**INFORMATION SHOWN**.

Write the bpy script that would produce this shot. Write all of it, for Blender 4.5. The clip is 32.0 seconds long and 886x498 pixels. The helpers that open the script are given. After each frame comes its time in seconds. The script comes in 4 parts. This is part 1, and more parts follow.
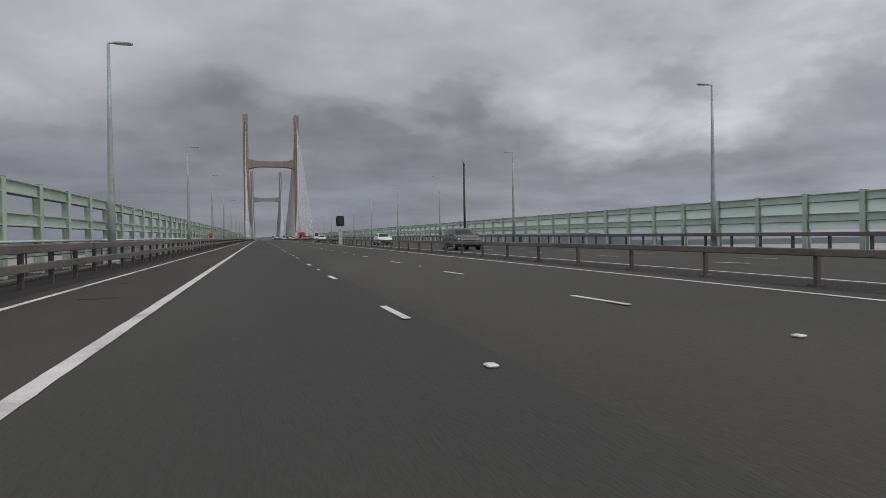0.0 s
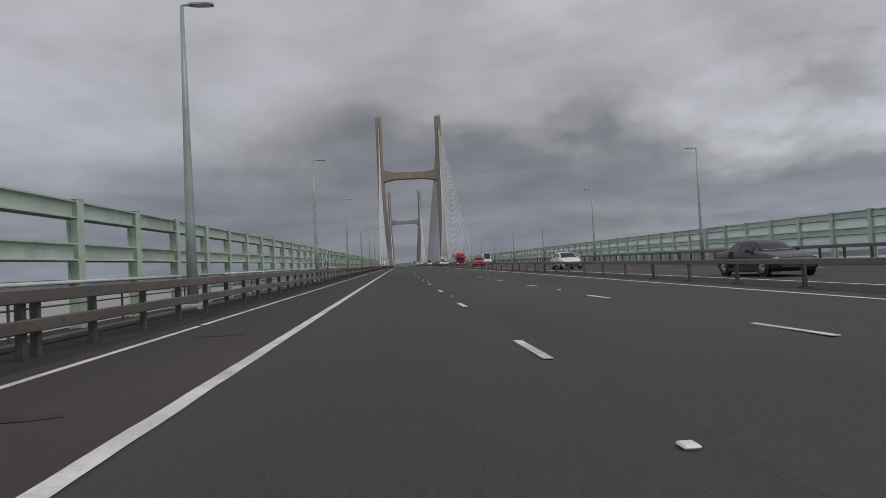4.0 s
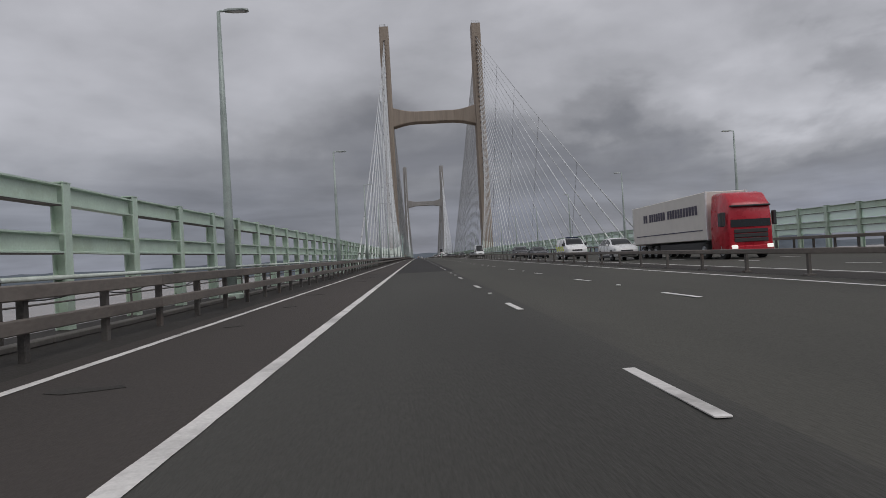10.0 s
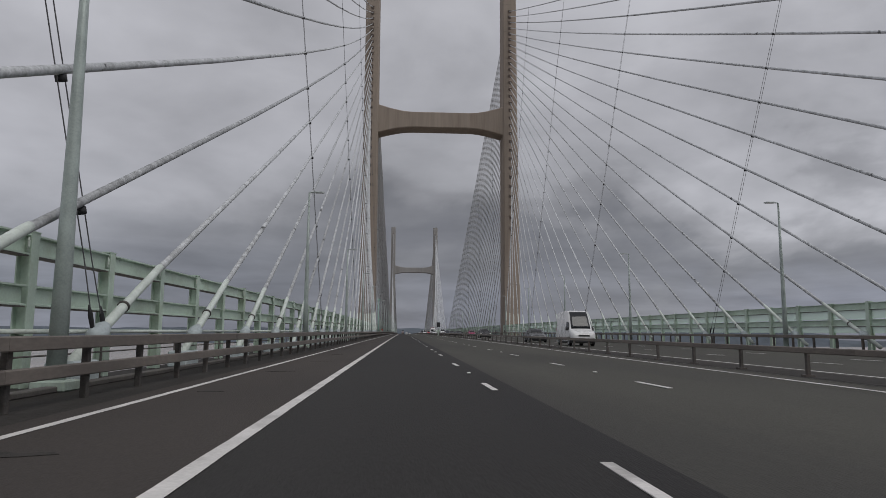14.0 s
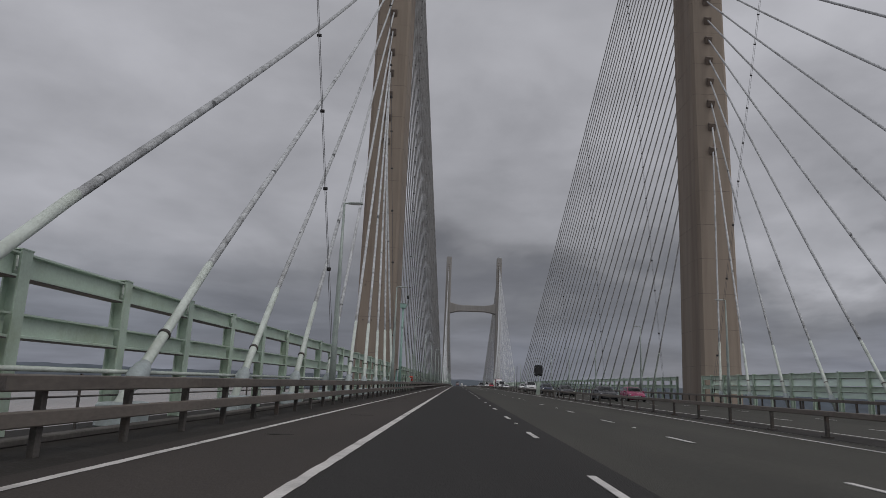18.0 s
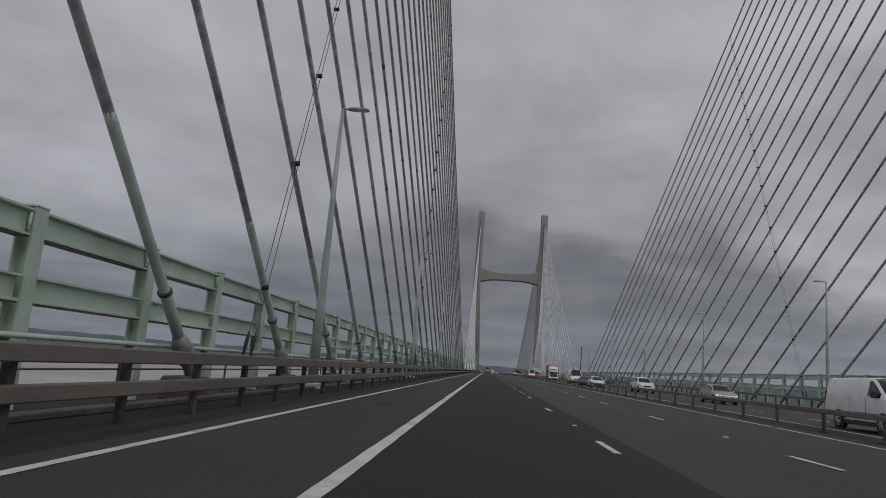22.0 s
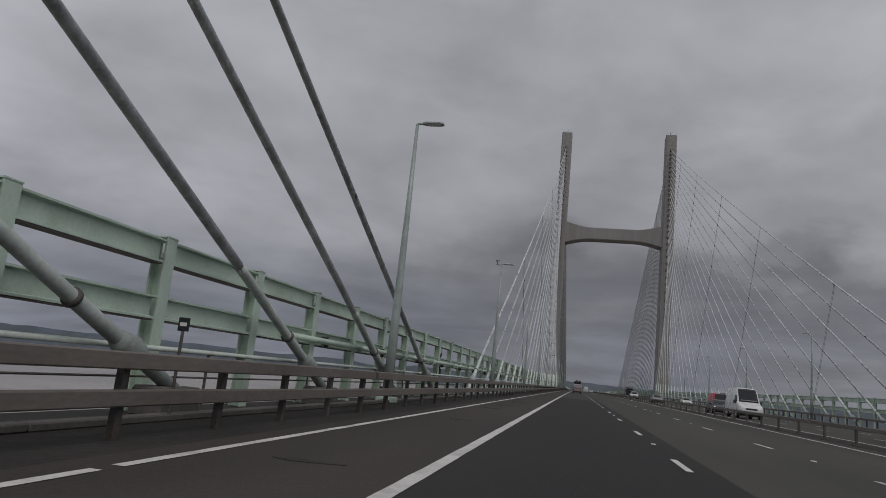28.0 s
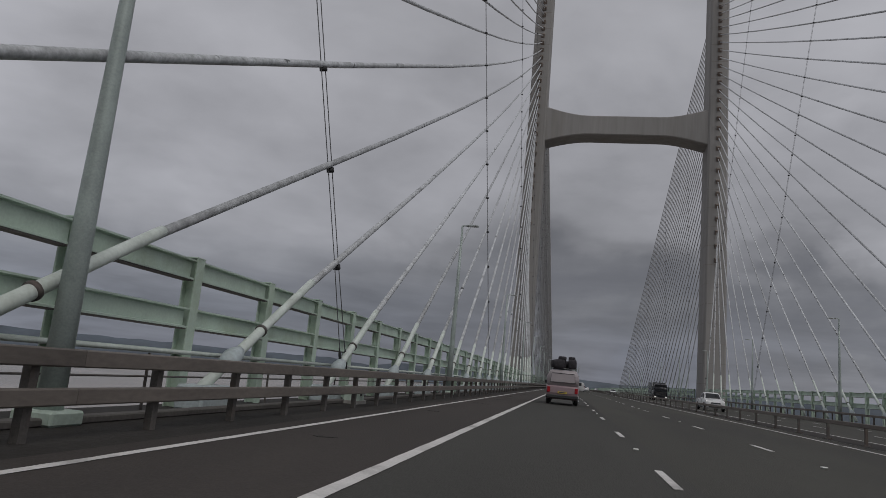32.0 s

**WHAT YOU HAVE TO DO**.
With the pictures left out, transcribe the material exactly.

**EXERCISE RESPONSE**.
Write the bpy script that would produce this shot. Write all of it, for Blender 4.5. The clip is 32.0 seconds long and 886x498 pixels. The helpers that open the script are given. After each frame comes its time in seconds. The script comes in 4 parts. This is part 1, and more parts follow.
0.0 s
4.0 s
10.0 s
14.0 s
18.0 s
22.0 s
28.0 s
32.0 s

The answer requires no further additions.